We don’t know the limits to that and we also know that it’s better to … live courageously than cowardly. Everyone knows that. That’s what you teach people that you love. We know that it’s better to live truthfully than in deceit and you can tell that, too, because that’s also what you tell people that you love and we know that you should pick up your damn responsibility and move forward.

Everyone knows that. It’s part of our intrinsic moral nature and that nature is there. It’s not difficult to communicate to people about this. Everyone knows that you wake up at three in the morning when you’ve let your life go off the rails and that you berate yourself for your uselessness and your cruelty and your failure to take the opportunities that are in front of you.

If you are the master in your own house, in some sense, the captain of your own destiny, if there was no intrinsic nature, that would never happen. You’d just let yourself off the hook. There’d be no voice of conscious tormenting you. But no one escapes from that and what that indicates to me is that at least psychologically we live in a universe that’s characterized by a moral dimension and we understand that well.

Moral failings have consequences and they’re not trivial, they destroy you. They destroy your family, they destroy your community. You can tell people that and they listen because they know.
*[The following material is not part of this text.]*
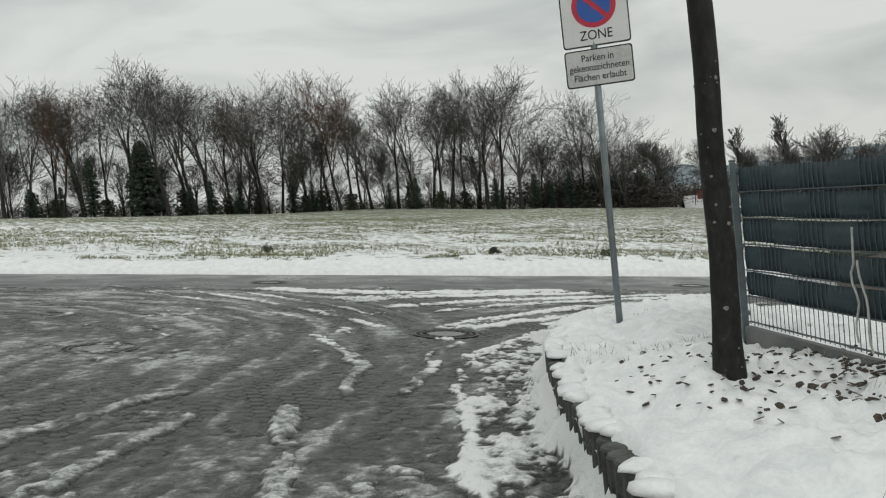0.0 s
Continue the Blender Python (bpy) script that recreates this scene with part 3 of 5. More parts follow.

They don’t know they know. That’s the thing and maybe that’s the thing about being an intellectual. You have the opportunity to articulate ideas that other people know, they embody, but they can’t articulate and that’s what people tell me.

They say, “Well, you help me give words to things that I always knew to be true but couldn’t say.” Or they say, “I would be trying to put some of your precepts into practice, responsibility being a main one, vision another, honesty.” … It’s the remarkable part of doing all this.

I have people tell me constantly wherever I go—it’s so delightful that they were in a pretty dark place and they tell me why, and there are plenty of dark places in the world, and they decided, well, maybe they were going to develop a bit of a vision and take a bit more responsibility and start telling the truth and putting some effort into something and they come up and they say, “Wow you can’t believe how much better things are.”

It’s like I got three promotions. I had one guy tell me—this was a lovely story. Fifteen seconds. He came up after a talk, he said, “Two years ago, I got out of jail, I was homeless.” He said, “I own my own house. I have a six-figure income, I got married, and I have a daughter, thank you.” And that was the whole conversation. It’s like he decided he was going to put his life together.

So you can look at that pessimism that constitutes … I think, the core religious message, really is the tragic nature of the world, the reality of suffering. It’s part of the core religious message. But what emerges out of that properly conceptualized is a remarkable appreciation for what human beings are capable of. We are unbelievably resilient and able creatures. We do not have any conception of our upper limits.

Wood: … Is that hope that you’re talking about, that you’re giving people hope, young people hope, is that one of the secrets to reaching them?

Peterson: It’s a funny kind of hope and it’s such a perverse sort of hope because I would say for the last 45 years we’ve told—psychologists have been certainly to blame for this, at least in part—”You’re OK the way you are,” that’s what we tell young people. “Oh, you’re OK the way you are.” … There’s nothing worse … you can tell someone who’s young than that, especially if they’re miserable.

Lots of them, if they’re miserable and aimless, it’s like, “Oh, I’m miserable and aimless and sometimes I’m suicidal and I’m nihilistic and I don’t have any direction … in my life.” It’s like, “Well, you’re OK the way you are.” It’s like they don’t want to hear that. They want to hear, … “You’re useless. You know nothing, you haven’t got started. You’ve got 60 years to put yourself together and God only knows what you could become.”

That message is so … funny because it’s such an attack but it’s so positive because there’s faith there in the potential that makes up the person rather than the miserable actuality that happens to be manifesting itself at the moment. Young people respond extraordinarily well to that.

… If you’re a parent and you love your child, your son, your daughter, what you’re trying to foster is the best in them. You want that to manifest itself across the course of their life. You want them to become continually more than they are to see what they could be.

And I think that’s part of the great message of the West is that that’s the ethical requirement of individual being, in the proper sense, is to constantly know that you’re not what you could be, to take responsibility for that, and to commit yourself, body and soul, to the attainment of that ideal.

Wood: We’re going to get a question here from our members, right here in the front row. Bob Grantham had a couple good questions right here. He asked, “Much of your effort today is trying to help people improve their lives.” You’ve just been talking about that. “Why does the establishment attack you, rather than try to support your efforts?”

Peterson: We should be nuanced about that. A group of newspapers in Canada called Postmedia—that’s 200 newspapers strong—they supported me. I’ve had a lot of support from journalists, and I would say I’ve had more support from the higher quality journalists, which I’m quite happy about. So, it’s polarized.